Deutsche Bank has raised its forecasts for the Australian dollar, arguing that stronger domestic growth and a shift in global positioning make the currency undervalued at current levels.

The bank says AUD/USD could climb into the 0.70–0.72 range over the next six months, supported by both commodity flows and improving terms of trade.

"Where does Aussie belong now?
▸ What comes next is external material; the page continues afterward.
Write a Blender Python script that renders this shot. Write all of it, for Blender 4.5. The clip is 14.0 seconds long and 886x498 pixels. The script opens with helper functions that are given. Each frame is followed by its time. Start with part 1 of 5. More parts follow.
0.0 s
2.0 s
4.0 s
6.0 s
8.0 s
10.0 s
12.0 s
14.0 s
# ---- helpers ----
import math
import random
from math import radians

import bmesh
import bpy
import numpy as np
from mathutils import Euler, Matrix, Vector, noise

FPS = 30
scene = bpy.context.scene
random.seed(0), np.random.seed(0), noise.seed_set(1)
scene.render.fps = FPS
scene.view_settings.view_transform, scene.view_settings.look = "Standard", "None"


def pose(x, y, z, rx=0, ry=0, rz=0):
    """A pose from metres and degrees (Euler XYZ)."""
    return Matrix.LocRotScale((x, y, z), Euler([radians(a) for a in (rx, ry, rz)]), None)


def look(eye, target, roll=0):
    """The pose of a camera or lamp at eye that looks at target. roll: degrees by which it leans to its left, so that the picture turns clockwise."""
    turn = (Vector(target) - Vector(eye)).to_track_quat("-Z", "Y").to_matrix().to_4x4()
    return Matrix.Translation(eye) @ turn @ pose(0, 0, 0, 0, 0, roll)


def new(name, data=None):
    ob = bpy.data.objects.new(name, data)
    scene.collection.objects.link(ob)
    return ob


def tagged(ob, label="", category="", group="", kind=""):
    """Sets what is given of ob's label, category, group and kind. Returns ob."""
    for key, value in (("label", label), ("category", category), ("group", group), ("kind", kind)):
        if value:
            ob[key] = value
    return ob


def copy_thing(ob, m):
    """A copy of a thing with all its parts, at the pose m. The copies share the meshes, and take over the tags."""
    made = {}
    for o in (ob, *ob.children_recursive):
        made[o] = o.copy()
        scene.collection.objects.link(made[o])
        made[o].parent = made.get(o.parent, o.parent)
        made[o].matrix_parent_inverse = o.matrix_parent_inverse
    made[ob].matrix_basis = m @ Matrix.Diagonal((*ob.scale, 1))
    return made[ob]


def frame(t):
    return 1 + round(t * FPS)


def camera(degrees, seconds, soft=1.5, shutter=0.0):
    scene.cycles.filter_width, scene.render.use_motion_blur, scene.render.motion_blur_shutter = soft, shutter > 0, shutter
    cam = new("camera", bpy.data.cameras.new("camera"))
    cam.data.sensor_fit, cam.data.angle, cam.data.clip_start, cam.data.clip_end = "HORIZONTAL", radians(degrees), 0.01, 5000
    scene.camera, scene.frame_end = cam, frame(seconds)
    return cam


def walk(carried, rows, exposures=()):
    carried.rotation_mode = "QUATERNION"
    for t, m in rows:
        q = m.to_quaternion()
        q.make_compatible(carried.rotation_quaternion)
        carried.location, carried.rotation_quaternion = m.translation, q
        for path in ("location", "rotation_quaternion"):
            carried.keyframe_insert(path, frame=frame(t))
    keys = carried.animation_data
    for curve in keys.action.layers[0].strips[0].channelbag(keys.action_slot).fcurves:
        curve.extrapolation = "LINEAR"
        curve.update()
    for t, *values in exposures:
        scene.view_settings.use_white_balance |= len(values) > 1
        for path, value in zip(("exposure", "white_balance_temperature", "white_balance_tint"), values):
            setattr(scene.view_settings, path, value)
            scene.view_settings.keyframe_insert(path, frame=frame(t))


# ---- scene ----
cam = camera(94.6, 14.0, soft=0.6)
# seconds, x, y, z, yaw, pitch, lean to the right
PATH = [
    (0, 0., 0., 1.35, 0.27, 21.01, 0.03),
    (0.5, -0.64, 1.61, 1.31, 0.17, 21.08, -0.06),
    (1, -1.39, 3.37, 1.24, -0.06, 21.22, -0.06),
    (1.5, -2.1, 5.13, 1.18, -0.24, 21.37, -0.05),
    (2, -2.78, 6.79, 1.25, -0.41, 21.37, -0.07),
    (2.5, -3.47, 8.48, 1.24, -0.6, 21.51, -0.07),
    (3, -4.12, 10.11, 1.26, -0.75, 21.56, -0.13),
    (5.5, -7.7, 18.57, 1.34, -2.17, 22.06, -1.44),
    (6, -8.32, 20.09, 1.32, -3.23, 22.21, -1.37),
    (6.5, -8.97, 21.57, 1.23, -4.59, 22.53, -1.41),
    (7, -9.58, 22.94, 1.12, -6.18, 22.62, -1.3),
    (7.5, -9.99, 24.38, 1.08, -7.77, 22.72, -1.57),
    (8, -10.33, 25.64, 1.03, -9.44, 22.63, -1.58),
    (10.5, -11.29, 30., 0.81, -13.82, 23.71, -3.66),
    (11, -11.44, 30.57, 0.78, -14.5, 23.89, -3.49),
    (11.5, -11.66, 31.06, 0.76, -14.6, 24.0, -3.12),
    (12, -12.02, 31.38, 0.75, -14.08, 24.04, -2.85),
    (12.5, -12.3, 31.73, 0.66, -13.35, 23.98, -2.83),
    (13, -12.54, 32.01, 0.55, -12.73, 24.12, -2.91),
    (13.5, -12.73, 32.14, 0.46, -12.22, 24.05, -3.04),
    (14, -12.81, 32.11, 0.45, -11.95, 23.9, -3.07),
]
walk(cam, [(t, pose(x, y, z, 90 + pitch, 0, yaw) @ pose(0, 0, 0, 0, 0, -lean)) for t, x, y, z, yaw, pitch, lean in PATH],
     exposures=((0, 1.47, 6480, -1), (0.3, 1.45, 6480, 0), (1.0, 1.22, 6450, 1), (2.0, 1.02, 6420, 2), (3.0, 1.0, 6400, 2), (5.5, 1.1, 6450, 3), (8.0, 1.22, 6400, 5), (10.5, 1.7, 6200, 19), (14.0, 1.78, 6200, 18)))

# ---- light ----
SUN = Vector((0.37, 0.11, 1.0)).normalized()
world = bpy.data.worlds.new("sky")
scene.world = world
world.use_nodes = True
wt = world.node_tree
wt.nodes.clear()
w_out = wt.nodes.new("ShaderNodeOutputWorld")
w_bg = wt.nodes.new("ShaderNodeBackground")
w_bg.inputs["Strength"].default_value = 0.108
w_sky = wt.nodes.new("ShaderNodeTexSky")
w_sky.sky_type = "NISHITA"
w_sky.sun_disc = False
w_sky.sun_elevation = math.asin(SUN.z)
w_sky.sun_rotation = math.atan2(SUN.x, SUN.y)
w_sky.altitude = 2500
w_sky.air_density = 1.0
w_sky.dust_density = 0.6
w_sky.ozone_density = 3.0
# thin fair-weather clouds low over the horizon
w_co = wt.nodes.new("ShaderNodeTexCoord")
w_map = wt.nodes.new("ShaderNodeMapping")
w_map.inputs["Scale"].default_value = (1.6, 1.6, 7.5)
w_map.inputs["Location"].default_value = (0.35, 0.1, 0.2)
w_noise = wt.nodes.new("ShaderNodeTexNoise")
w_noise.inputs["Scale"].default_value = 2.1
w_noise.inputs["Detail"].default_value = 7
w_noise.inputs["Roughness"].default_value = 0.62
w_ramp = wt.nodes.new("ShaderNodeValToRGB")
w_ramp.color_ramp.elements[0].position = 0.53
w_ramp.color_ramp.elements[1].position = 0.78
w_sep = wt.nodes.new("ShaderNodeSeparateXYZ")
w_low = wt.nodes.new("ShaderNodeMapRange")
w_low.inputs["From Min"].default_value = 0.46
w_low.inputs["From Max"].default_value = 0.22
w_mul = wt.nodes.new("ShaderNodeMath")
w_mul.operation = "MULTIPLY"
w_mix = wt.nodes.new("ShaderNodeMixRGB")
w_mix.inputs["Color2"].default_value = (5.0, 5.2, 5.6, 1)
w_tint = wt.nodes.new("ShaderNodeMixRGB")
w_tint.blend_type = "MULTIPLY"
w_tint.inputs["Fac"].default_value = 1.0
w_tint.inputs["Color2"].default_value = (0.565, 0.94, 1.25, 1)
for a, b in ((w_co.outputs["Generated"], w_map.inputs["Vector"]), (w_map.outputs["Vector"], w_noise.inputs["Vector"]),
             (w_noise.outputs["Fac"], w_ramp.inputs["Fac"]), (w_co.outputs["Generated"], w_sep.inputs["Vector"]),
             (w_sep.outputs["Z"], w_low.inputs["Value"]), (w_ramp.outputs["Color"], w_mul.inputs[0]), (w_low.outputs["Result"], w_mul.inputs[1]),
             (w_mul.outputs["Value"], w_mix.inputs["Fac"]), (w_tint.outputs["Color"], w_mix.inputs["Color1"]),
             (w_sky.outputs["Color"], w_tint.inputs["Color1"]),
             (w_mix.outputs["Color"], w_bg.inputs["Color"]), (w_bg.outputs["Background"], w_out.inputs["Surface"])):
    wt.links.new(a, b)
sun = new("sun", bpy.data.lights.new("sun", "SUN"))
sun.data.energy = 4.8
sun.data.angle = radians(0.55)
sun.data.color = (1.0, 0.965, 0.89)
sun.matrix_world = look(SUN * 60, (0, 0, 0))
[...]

Our answer is higher," Deutsche Bank wrote in its latest FX outlook, adding that the currency is still "trading at a discount relative to fundamentals."

The bank highlighted a convergence of supportive factors, including resilient Australian consumption, stable labour markets, and the Reserve Bank of Australia’s reluctance to cut rates aggressively.

"Relative growth trends versus the U.S. point to a stronger AUD profile," the report said.


Above: AUD/USD since 2024.


The research notes that speculative positioning in the Aussie is light, leaving scope for inflows should global investors rotate toward higher-yielding currencies.

Deutsche also emphasised that cyclical headwinds for the U.S. dollar could reinforce AUD upside.

"Softening U.S. growth indicators and cooling inflation mean the dollar premium is unlikely to persist," the strategists said.

On a tactical horizon, the bank sees AUD/USD testing resistance levels near 0.70 before consolidating.

"Breaking above 0.70 would represent a technical confirmation that AUD is on a stronger trajectory," Deutsche wrote.

The outlook for GBP/AUD is seen as more mixed, with Deutsche arguing that sterling retains support from the Bank of England’s cautious stance.

"Sterling’s policy anchor means GBP/AUD may not fall as sharply as AUD/USD rises," the report noted, though the cross could still drift lower if Aussie momentum accelerates.


Above: GBP/AUD since 2024.


Deutsche analysts also pointed to external risks, including China’s economic trajectory and commodity demand.

"China remains a swing factor for the Aussie, and a sharper slowdown there could limit upside," the bank said.

Nevertheless, the report stressed that with Australian fundamentals improving and U.S. exceptionalism fading, the risk-reward profile favours more AUD strength into 2026.

"We continue to view AUD as undervalued, and our forecast revision reflects greater confidence that the currency will close the gap," Deutsche concluded.